Read the material below. Count the lines containing "with" and give that count alone.

___ DATA ROWS

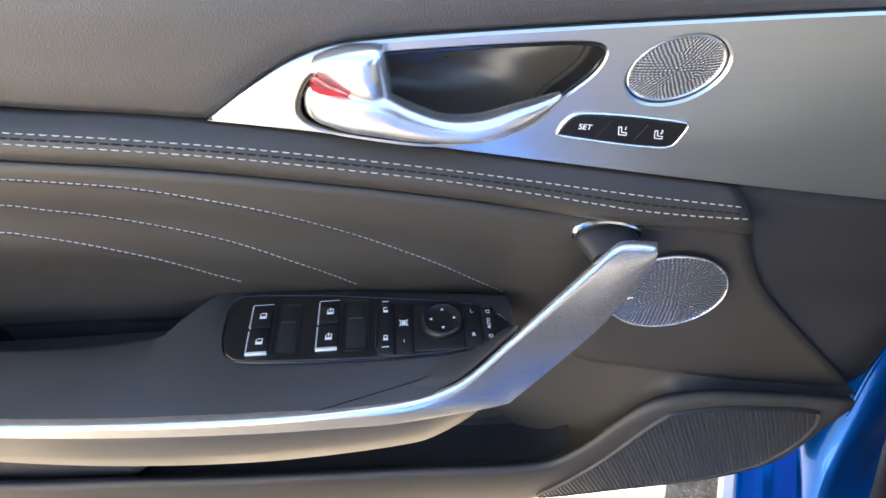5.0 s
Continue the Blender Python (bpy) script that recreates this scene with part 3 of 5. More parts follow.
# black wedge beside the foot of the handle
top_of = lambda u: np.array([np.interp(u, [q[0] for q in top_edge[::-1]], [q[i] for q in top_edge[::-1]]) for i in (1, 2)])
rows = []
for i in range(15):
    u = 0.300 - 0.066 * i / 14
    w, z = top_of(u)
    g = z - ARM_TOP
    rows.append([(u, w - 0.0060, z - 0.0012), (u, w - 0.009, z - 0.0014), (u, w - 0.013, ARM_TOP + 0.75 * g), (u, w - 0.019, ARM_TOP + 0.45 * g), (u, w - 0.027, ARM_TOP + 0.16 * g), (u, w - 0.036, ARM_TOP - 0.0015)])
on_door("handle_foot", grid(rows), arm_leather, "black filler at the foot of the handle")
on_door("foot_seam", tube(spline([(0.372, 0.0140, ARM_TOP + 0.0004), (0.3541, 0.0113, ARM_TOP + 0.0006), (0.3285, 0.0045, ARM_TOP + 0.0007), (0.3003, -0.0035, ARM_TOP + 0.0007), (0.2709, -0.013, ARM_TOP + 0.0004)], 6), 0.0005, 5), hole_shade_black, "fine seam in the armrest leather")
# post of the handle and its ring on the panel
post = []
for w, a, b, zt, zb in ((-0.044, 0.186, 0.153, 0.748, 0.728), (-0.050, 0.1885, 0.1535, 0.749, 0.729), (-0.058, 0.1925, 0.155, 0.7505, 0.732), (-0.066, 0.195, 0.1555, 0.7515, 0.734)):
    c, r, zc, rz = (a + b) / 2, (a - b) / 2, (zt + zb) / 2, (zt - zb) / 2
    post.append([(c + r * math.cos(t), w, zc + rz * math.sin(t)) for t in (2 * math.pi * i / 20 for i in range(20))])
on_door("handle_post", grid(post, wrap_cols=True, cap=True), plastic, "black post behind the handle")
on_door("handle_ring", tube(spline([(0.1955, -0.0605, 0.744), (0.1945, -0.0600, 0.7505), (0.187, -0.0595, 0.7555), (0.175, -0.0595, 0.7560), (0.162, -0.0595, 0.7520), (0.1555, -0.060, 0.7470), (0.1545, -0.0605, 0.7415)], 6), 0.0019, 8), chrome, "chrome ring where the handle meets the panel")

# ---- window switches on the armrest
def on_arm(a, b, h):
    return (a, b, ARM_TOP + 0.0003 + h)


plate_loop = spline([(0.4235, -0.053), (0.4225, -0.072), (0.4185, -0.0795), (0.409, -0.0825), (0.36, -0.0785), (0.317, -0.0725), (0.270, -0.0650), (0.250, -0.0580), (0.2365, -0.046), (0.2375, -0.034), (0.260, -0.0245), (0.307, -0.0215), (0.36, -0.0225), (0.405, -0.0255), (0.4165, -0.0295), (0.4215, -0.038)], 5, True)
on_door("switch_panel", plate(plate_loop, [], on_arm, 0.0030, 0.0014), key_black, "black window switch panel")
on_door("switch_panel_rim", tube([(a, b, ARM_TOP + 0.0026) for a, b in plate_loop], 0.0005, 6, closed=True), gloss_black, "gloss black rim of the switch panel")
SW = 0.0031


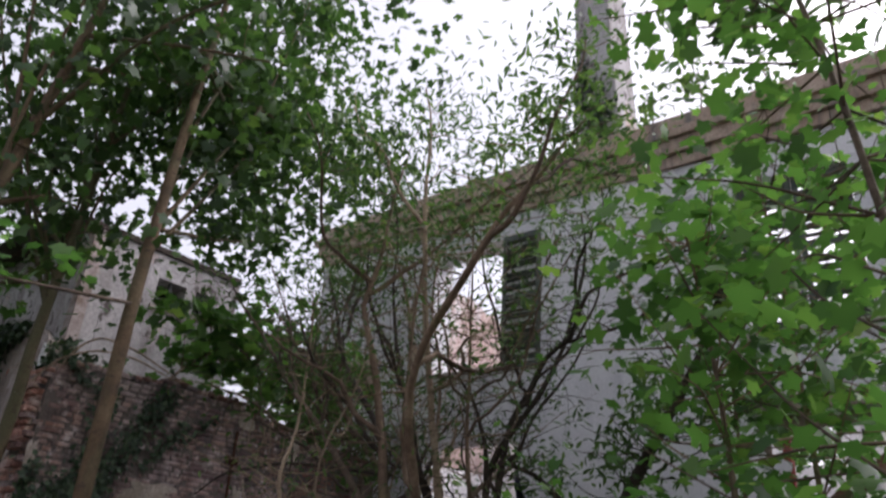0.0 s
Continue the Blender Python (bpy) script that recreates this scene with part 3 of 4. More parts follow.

______

=== SOLUTION TO THIS TASK ===
2